Stichwort VW-Dieselskandal. Da hatte die EU das Ziel, diese Kollektivinteressen von Verbrauchern zu stärken in solchen Fällen, wo Geschäftspraktiken von Unternehmen nicht nur einen, sondern eben ganz viele Verbraucher betreffen. Dazu wollte die EU ein Instrument schaffen, mit der solche Geschäftspraktiken, die eben viele Verbraucher schädigen können, mit denen solche Geschäftspraktiken flächendeckend unterbunden werden können.
Der Weg, den die EU hier gewählt hat, ist, dass sie Verbänden ermöglicht, eine sogenannte Abhilfeklage anzustrengen, mit der, jetzt mal vereinfacht gesagt, ganz viele Verbraucher eingesammelt werden können und deren Ansprüche dann durchgesetzt werden können.
Gut, also wir verstehen, das ist ein Gesetz, was auf EU-Ebene entstanden ist. Dann kennen wir auch als Nicht-Juristen mittlerweile den klassischen Weg, nämlich das muss dann auch in deutsches Recht übersetzt werden. Und genau das ist ja passiert. Also hol uns doch dazu einmal ab, wie das jetzt den Weg in das deutsche Gesetz gefunden hat.
Gerne. Da hat die Regierung so eine Art Obergesetz erlassen. Das ist das Verbandsklagenrichtlinienumsetzungsgesetz. Das sind alles ganz einfache und kurze Worte. In dem Verbandsklagenrichtlinienumsetzungsgesetz ist so kleines Sammelsurium drin. Da ist nämlich einmal das Gesetz drin, über das wir uns heute unterhalten. Das Verbraucherrechtedurchsetzungsgesetz. Das ist neu erlassen worden. Das ist heute unser Thema.
Daneben steht in diesem Obergesetz noch was anderes drin. Unter anderem ist da das BGB geändert worden, die Zivilprozessordnung und andere Dinge. Das ist rechtlich gesprochen ein sogenanntes Artikelgesetz, also ein Gesetz, was verschiedene andere Gesetze ändert oder neue Gesetze erlässt. Lange Rede, kurzer Sinn, in diesem ganzen Paket ist das Verbraucherrechtedurchsetzungsgesetz enthalten. Das ist im Oktober 2023 in Kraft getreten und darüber würden wir heute miteinander reden.
Ja, und wir stecken auch schon mittendrin. Die Abkürzung für das Verbraucherrechtedurchsetzungsgesetz ist übrigens das VDuG für den einen oder anderen, dem das dann vielleicht öfters mal über den Weg laufen wird. Dann könnt ihr das auch direkt einordnen. So, jetzt ist natürlich interessant, was steht da genau drin? Was sind jetzt die neuen Inhalte? Was ändert sich durch das Gesetz?

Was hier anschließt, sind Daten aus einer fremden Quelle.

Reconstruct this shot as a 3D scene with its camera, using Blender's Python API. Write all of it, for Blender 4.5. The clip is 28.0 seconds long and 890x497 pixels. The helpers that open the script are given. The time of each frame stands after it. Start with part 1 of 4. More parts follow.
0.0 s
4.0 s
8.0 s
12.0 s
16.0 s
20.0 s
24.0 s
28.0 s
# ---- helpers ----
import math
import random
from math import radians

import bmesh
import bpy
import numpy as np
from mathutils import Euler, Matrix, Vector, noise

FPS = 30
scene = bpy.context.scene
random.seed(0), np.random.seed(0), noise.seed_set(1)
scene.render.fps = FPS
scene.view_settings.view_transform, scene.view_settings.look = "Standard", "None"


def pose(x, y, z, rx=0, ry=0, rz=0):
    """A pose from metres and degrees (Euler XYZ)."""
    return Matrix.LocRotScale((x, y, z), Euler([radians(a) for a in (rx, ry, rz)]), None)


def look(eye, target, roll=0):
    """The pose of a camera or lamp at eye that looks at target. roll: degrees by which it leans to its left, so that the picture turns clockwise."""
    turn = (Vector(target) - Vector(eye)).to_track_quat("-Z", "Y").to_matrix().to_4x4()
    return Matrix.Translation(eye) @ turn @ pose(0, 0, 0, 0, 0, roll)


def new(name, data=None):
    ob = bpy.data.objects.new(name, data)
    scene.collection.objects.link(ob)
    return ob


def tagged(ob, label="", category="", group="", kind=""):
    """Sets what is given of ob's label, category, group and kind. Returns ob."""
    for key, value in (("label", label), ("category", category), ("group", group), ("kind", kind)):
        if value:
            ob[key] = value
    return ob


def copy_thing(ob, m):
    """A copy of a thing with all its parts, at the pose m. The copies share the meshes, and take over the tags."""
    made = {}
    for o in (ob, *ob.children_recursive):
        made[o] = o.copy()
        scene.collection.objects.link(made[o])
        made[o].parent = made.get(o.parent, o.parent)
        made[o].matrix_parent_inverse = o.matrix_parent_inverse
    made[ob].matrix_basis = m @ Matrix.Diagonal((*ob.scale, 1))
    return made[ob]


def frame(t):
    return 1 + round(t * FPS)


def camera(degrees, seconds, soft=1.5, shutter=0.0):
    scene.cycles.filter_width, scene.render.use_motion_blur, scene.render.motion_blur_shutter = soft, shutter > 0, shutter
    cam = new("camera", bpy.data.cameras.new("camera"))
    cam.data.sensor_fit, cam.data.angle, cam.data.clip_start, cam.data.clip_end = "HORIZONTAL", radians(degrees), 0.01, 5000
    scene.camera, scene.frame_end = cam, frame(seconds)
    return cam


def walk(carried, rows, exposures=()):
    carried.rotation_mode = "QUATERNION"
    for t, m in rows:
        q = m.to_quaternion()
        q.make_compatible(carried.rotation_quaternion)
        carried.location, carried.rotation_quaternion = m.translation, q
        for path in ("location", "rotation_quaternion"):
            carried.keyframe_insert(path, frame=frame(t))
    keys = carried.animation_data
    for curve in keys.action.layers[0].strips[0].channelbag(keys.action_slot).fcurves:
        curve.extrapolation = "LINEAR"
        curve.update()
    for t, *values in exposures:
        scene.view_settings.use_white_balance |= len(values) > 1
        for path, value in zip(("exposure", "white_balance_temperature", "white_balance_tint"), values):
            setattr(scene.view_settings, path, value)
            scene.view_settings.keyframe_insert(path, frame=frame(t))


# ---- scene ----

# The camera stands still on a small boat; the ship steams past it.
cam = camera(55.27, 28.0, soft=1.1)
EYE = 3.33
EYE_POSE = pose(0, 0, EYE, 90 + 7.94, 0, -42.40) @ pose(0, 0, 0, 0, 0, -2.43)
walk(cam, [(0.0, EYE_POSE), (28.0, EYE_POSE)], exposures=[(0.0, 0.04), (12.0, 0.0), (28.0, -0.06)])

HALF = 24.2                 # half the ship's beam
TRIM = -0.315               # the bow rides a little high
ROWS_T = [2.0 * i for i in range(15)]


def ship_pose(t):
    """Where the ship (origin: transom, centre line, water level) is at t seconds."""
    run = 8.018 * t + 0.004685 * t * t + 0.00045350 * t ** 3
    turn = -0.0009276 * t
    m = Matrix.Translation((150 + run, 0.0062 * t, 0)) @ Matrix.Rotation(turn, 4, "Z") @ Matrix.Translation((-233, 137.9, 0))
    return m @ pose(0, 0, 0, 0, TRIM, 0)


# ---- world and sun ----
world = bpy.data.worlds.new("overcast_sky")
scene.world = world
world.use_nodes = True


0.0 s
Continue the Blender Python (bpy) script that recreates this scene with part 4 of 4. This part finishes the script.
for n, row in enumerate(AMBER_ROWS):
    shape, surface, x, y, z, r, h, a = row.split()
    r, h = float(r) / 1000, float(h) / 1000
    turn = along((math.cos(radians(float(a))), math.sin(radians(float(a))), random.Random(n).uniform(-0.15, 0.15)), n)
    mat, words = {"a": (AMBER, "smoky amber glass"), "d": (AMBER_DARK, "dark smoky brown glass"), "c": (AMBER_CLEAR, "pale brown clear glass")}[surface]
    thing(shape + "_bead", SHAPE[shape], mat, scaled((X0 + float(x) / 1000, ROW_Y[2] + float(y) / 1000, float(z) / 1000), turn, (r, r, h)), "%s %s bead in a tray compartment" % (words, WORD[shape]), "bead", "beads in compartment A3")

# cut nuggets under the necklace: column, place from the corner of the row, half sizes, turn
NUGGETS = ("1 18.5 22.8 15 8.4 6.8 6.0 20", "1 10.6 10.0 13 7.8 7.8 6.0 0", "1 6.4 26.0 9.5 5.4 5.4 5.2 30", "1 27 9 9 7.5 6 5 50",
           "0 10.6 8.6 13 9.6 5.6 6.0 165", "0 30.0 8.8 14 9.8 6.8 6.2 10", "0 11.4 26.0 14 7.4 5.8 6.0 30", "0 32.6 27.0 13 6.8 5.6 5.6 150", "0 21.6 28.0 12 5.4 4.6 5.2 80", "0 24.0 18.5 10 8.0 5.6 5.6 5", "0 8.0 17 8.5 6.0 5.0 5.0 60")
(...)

Ich habe also nicht mehr Dutzende oder wie viel auch immer Einzelverfahren, sondern ich bündle das hier in dieser Abhilfeklage und was dann tatsächlich neu und entscheidend ist, dass ich mit dieser Abhilfeklage direkt die Ansprüche der Verbraucher durchsetzen kann. Wir haben bislang schon so etwas Ähnliches im deutschen Recht.
Die Musterfeststellungsklage – ohne da jetzt weiter ins Detail zu gehen – aber auch die Musterfeststellungsklage war eine Klage, wo ich mehrere Verfahren zusammenfassen konnte. Aber das war immer nur Schritt eins und als Schritt zwei musste dann jeder einzelne Verbraucher – der in dieser Musterfeststellungsklage drin war – musste noch mal separat vor Gericht gehen und seinen Anspruch individuell durchsetzen.
Und der entscheidende Unterschied der Abhilfeklage ist, dass dieser zweite Schritt nicht nötig ist. Das heißt also, hier werden die Ansprüche der Verbraucher gebündelt und direkt durchgesetzt. Also als Ergebnis dieser Abhilfeklage hat dann jeder einzelne Verbraucher einen Anspruch, der direkt vom Gericht festgelegt worden ist. Der Verbraucher muss nicht mehr individuell vor Gericht ziehen.
Und das ist dann schon ein recht machtvolles Instrument. Ich hatte gerade den Dieselskandal angesprochen. Da war es eben noch so, dass jeder einzelne Verbraucher, der dann einen solchen Wagen hatte – wo diese Abschalteinrichtungen drin waren – der musste gesondert und einzeln gegen VW vor Gericht ziehen. Und das ist dann mit einer solchen Abhilfeklage nicht mehr erforderlich.
Verstehe. Also so zusammengefasst für die Verbraucher auf jeden Fall eine enorme Erleichterung oder auch eine höhere Zugänglichkeit jetzt eben, wenn man Geschädigter – vermeintlich Geschädigter ist – dass man sich dort anschließen kann. Jetzt wird uns natürlich auch interessieren, wer ist denn genau klageberechtigt und wer ist geschützt? Also Verbraucher haben wir gerade auch schon genannt, aber da steckt auch noch ein bisschen mehr hinter. Lass uns doch da noch mal eintauchen.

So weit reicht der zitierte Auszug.